With regard to tax efficient investment, RS. 10000 exemption under 80TTA is not applicable to time deposits like FD or RD, only saving account interest is exempted which gives interest at less than 4% interest rates.

Under 80TTB, which is only available to senior citizens not to everyone, interest income of Rs50000 is tax exempt with 7.25% interest per annum and locked in for 5 years. You have to pay penalty of 1% if you need money earlier than maturity.

Now count whether for 10000 rs tax exemption under 80TTA with 4% interest per annum or under 80TTB, interest income of Rs50000 with 7.25% interest per annum and locked in for 5 years is worth for you.

So essentially gsecs are altogether a different financial product which you should not compare with time deposits.

Now question is whether zerodha platform is ready.I think there is score for large improvement. So far Zerodha has extended only non competitive bidding and are completely silent on letting retail investor use/access to NDS platform. Their line of thought/what they are communicating to clients is that it will be listed in NSE but there is already a market for gsecs exist (NDS OM maintained by CCIL) where being a primary member, they can buy/sell gsecs on clients behalf. So here I think thay have to clarify soon.

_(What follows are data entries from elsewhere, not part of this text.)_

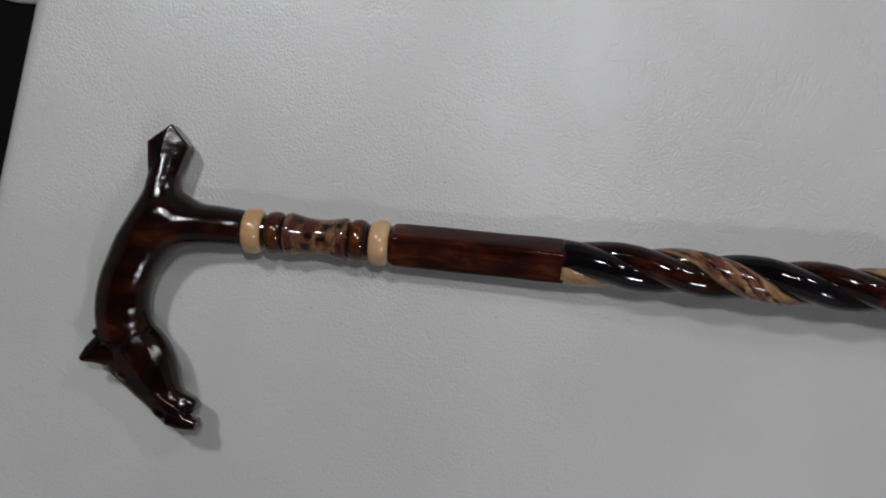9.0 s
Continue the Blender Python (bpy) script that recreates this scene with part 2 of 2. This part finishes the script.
def tube(stations, seg=40, square=2.0):
    """Verts and faces of a closed tube. stations: (centre, side, up, half width, half height)."""
    verts, faces = [], []
    for c, s, u, w, h in stations:
        for i in range(seg):
            a = 2 * math.pi * i / seg
            ca, sa = math.cos(a), math.sin(a)
            k = (abs(ca) ** square + abs(sa) ** square) ** (-1 / square)
            verts.append(Vector(c) + Vector(s) * (w * ca * k) + Vector(u) * (h * sa * k))
    n = len(stations)
    for j in range(n - 1):
        for i in range(seg):
            i2 = (i + 1) % seg
            faces.append((j * seg + i, j * seg + i2, (j + 1) * seg + i2, (j + 1) * seg + i))
    faces.append(tuple(reversed(range(seg))))
    faces.append(tuple((n - 1) * seg + i for i in range(seg)))
    return verts, faces


def smooth_curve(pts, steps):
    """Catmull-Rom through rows of numbers."""
    p = np.array([pts[0], *pts, pts[-1]], float)
    out = []
    for i in range(1, len(p) - 2):
        for k in range(steps):
            t = k / steps
            a, b, c, d = p[i - 1], p[i], p[i + 1], p[i + 2]
            out.append(0.5 * (2 * b + (c - a) * t + (2 * a - 5 * b + 4 * c - d) * t * t + (3 * b - a - 3 * c + d) * t ** 3))
    out.append(p[-2])
    return out


def lathe(name, profile, mat, parent, label="", steps=6, seg=56, facets=0, roll=0.0, shift=0.0):
    """A turned piece about the cane's axis; profile in mm along and radius."""
    x0, x1 = profile[0][0], profile[-1][0]
    st = [((x / 1000, shift * (x - x0) / (x1 - x0), AXIS), (0, 1, 0), (0, 0, 1), max(r, 0.05) / 1000, max(r, 0.05) / 1000) for x, r in smooth_curve(profile, steps)]
    v, f = tube(st, seg)
    if facets:     # planed sides, each slightly rounded
        for i, co in enumerate(v):
            c = Vector(st[i // seg][0])
            d = co - c
            th = math.atan2(d.z, d.y) - radians(90 + roll)
            step = 2 * math.pi / facets
            phi = (th + step / 2) % step - step / 2
            rho = 0.855 * (abs(math.cos(phi)) ** 6.0 + abs(math.sin(phi)) ** 6.0) ** (-1 / 6.0)
            v[i] = c + d * (1 + (rho - 1) * 0.92) + d.normalized() * noise.noise(co * 55) * 0.00025
    ob = mesh_object(name, v, f, mat, parent, label)
    bm = bmesh.new()
    bm.from_mesh(ob.data)
    bmesh.ops.recalc_face_normals(bm, faces=bm.faces)
    bm.to_mesh(ob.data)
    bm.free()
    return ob


# ---- room ----
FLOOR_Z = -0.45


def room():
    bm = bmesh.new()
    box_mesh(bm, -2.6, 3.0, -2.4, 2.6, FLOOR_Z - 0.1, FLOOR_Z)
    tagged(part("floor", bm, FLOOR, smooth=False), "dark floor beside the bench", "floor", kind="structure")
    bm = bmesh.new()
    box_mesh(bm, -2.6, 3.0, -2.4, 2.6, CEIL, CEIL + 0.1)
    tagged(part("ceiling", bm, CEILING, smooth=False), "plain dark grey ceiling over the room", "ceiling", kind="structure")
    for nm, b in (("wall_west", (-2.7, -2.6, -2.5, 2.7)), ("wall_east", (3.0, 3.1, -2.5, 2.7)), ("wall_south", (-2.6, 3.0, -2.5, -2.4)), ("wall_north", (-2.6, 3.0, 2.6, 2.7))):
        bm = bmesh.new()
        box_mesh(bm, *b, FLOOR_Z - 0.1, CEIL + 0.1)
        tagged(part(nm, bm, WALL, smooth=False), "plain grey painted room wall", "wall", kind="structure")


room()


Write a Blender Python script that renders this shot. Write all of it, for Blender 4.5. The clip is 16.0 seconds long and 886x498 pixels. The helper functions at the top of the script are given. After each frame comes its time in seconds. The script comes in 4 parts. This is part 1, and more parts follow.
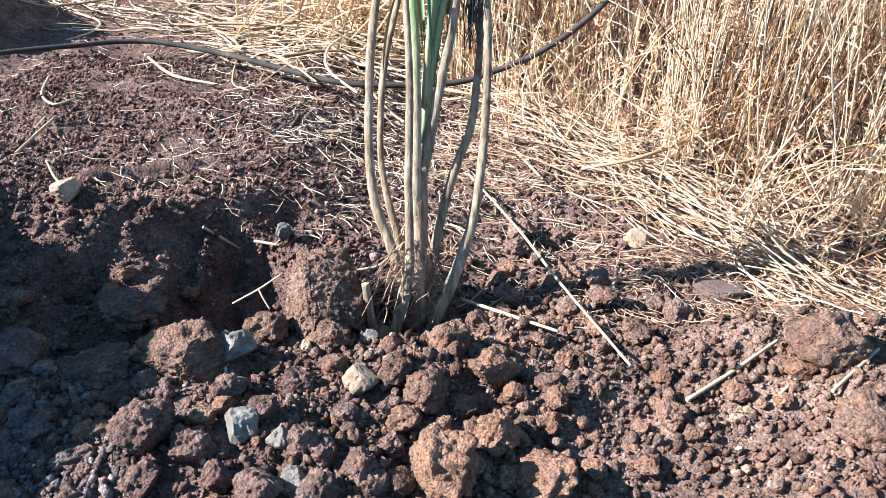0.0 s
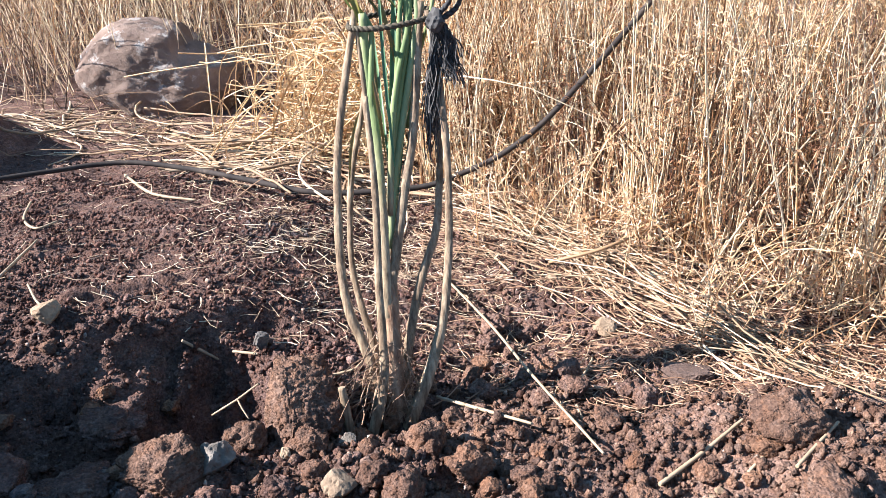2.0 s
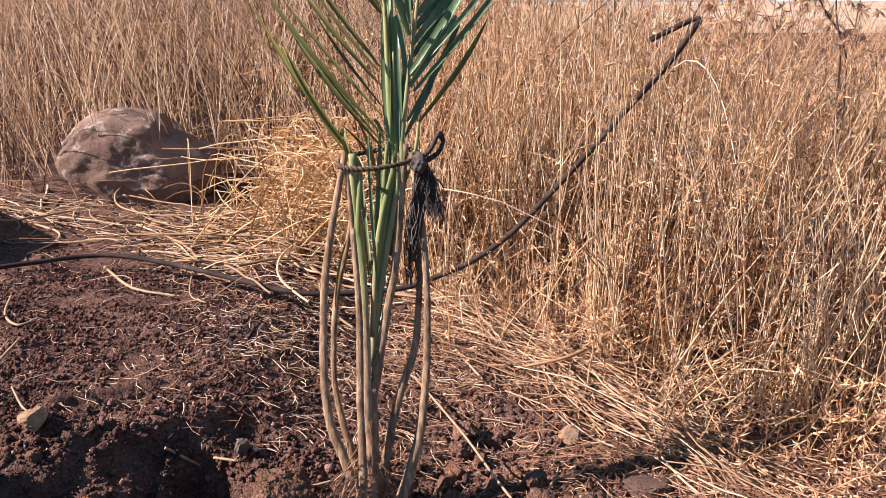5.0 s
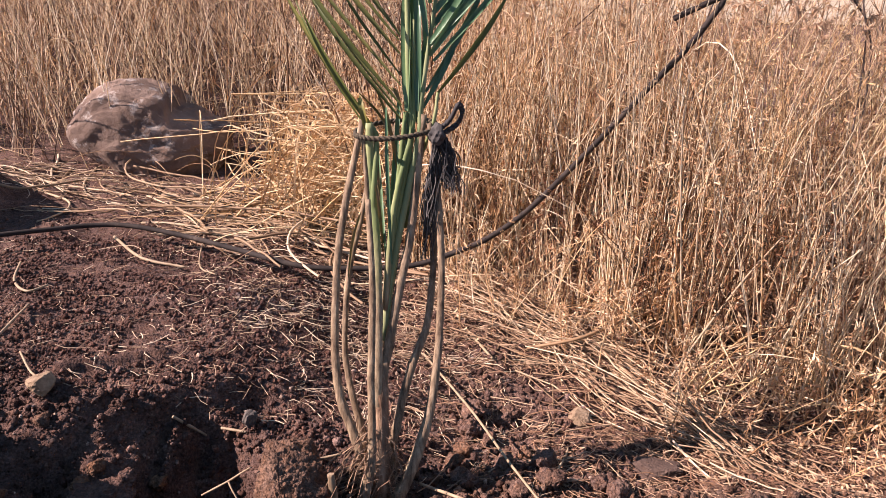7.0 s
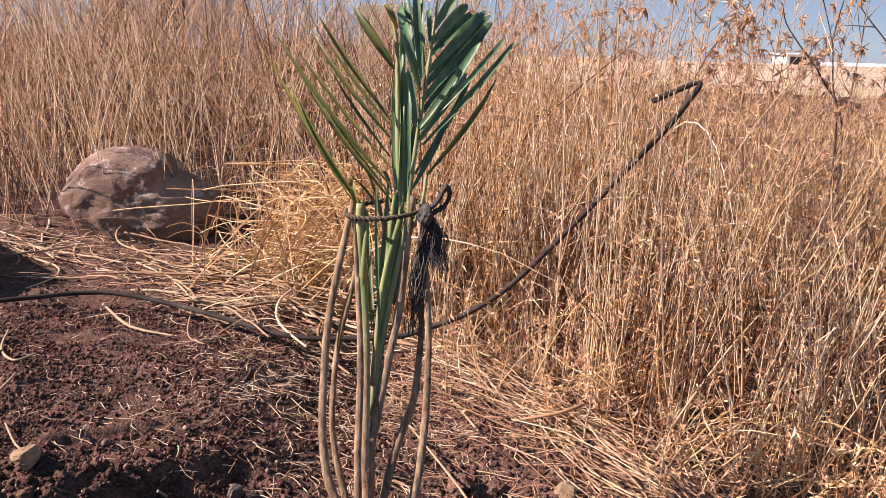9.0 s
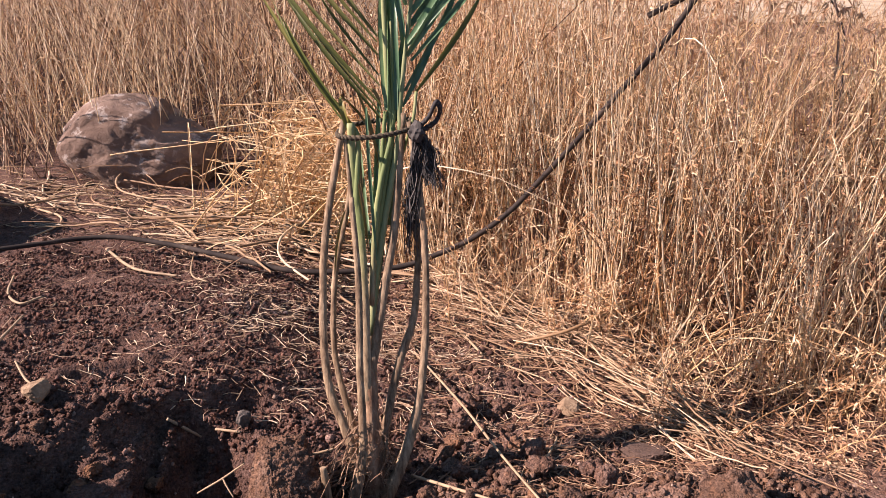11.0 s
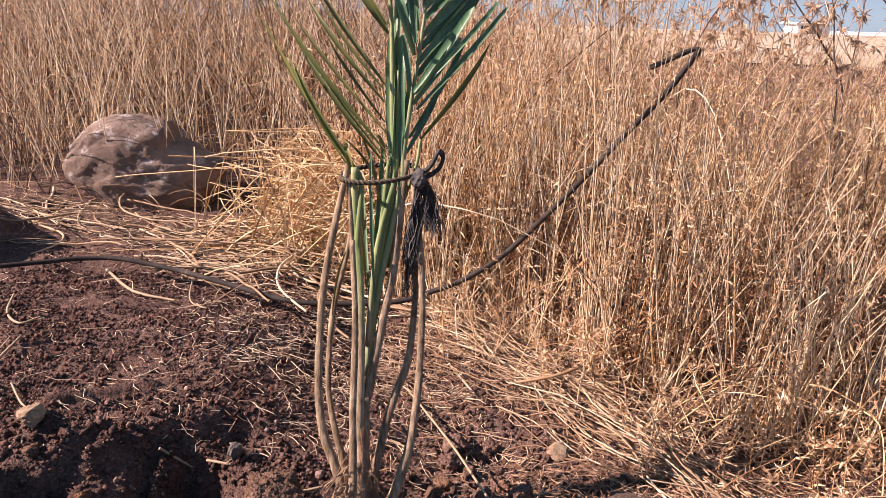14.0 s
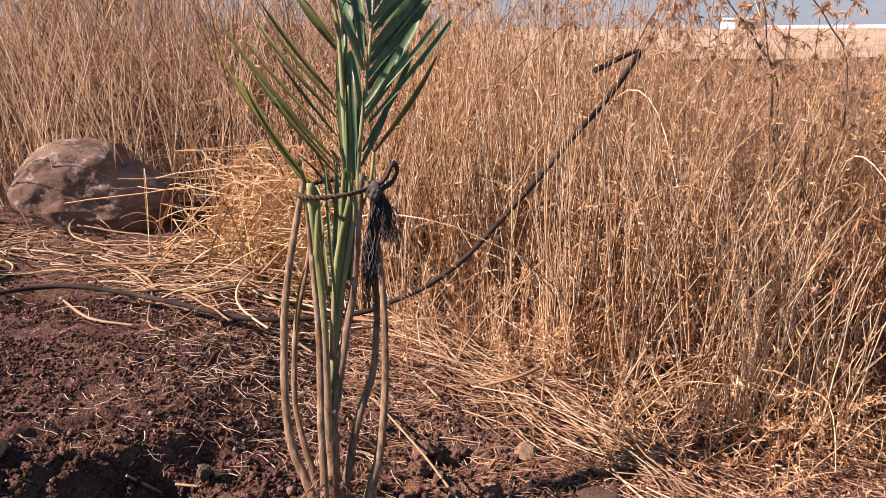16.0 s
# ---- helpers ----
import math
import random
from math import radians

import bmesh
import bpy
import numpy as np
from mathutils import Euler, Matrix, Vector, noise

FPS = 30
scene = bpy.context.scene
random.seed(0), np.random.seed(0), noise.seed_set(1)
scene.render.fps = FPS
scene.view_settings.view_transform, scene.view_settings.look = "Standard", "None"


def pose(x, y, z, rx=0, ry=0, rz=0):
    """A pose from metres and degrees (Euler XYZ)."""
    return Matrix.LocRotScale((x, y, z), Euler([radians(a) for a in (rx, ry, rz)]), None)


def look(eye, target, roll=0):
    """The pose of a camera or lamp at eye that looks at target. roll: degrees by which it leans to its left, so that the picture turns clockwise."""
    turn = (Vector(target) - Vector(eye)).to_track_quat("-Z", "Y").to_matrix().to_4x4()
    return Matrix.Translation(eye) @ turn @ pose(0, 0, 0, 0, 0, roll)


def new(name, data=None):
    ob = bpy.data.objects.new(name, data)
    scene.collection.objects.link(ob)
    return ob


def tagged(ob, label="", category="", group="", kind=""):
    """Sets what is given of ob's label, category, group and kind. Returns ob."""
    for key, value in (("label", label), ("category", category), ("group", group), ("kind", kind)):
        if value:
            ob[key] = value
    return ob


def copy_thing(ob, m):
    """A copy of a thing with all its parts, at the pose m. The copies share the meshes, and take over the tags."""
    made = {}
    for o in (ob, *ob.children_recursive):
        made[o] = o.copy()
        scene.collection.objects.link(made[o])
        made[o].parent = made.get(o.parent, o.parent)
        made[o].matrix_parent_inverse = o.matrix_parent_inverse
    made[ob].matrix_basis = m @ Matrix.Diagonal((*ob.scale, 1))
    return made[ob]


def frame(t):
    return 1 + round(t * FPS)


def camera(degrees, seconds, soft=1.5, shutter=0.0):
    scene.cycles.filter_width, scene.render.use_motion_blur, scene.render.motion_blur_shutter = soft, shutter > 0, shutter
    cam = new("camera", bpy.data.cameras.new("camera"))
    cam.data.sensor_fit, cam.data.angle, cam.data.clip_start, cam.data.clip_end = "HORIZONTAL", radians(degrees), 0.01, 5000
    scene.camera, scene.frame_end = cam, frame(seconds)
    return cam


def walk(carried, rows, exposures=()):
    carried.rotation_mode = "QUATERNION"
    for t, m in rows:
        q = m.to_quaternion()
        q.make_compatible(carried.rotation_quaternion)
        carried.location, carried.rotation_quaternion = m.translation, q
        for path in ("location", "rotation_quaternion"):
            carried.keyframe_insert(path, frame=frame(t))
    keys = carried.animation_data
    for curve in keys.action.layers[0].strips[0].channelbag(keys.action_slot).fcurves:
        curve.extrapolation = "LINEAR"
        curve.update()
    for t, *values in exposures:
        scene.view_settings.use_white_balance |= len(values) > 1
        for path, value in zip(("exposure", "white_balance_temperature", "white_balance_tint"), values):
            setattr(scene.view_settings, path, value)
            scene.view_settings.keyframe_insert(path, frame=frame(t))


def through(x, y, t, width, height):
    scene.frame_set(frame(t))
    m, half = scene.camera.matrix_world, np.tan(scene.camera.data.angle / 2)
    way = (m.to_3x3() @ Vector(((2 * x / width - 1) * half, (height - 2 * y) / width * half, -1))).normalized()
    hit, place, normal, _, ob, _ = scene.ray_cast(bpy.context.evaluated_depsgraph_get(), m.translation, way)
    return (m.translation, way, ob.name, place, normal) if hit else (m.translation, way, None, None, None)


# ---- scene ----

Zerodha as primary holder has access to NDS OM platform.So according to RBI circular, retail investor has to buy/sell bonds in NDS OM platform through them. For this I think they have to work on their platform to integrate this feature and bring liquidity to gsecs.

Platform will give option to retail investor, at what price they want to sell that gsec in nds om platform, whether client holds the gsec or not, option to buy gescs from nds om platform.So essentially they have to link NDS OM platform to their zerodha platform in real time like they have done it for stocks listed in exchanges.

I think zerodha will remove this grey area asap and incorporate this feature in their website/platform to let its retail investor get full benefit from gsec and solve liquidity problem.


Hi Bhuvanesh, any update on this??

i dont know why people are making fuss ??? those who want to invest in bond who is stopping them ??? every investment has pro and cons. . zerodha is trying to give maximum investment options. then why people are shouting now?? zerodha never advised anybody about any investment. they always use to say …they are just brokers not advisers. then why fuss and fizz is going on ??? those who think FD is better option nobody is stopping you to invest. . . atleast admire zerodha. these people are giving multiple options to invest under one roof as possible as they can. thank you zerodha AND thank you tapan for detailing…

Someone said it’s a safe investment. So I opposed. No one is against zerodha. Gsec are being promoted as alternative to fd. That is where my problem starts.

Non competitive bidding started in 2000s not last year. It was only through banks and now only exchange s are allowing.

@Nabarun_Chakraborty I am curious to know why you think gsec are not safe?
Did you mean something else?

theres risk in gsec as well as stocks.
for gsec compare short term returns with long term returns of gilt mutual funds.

rates of yeild will vary so cant be compared with FIXED DEPOSIT. you may get fixed interest but at maturity principal amount may be less than that you have actually paid if you are investing for the short term.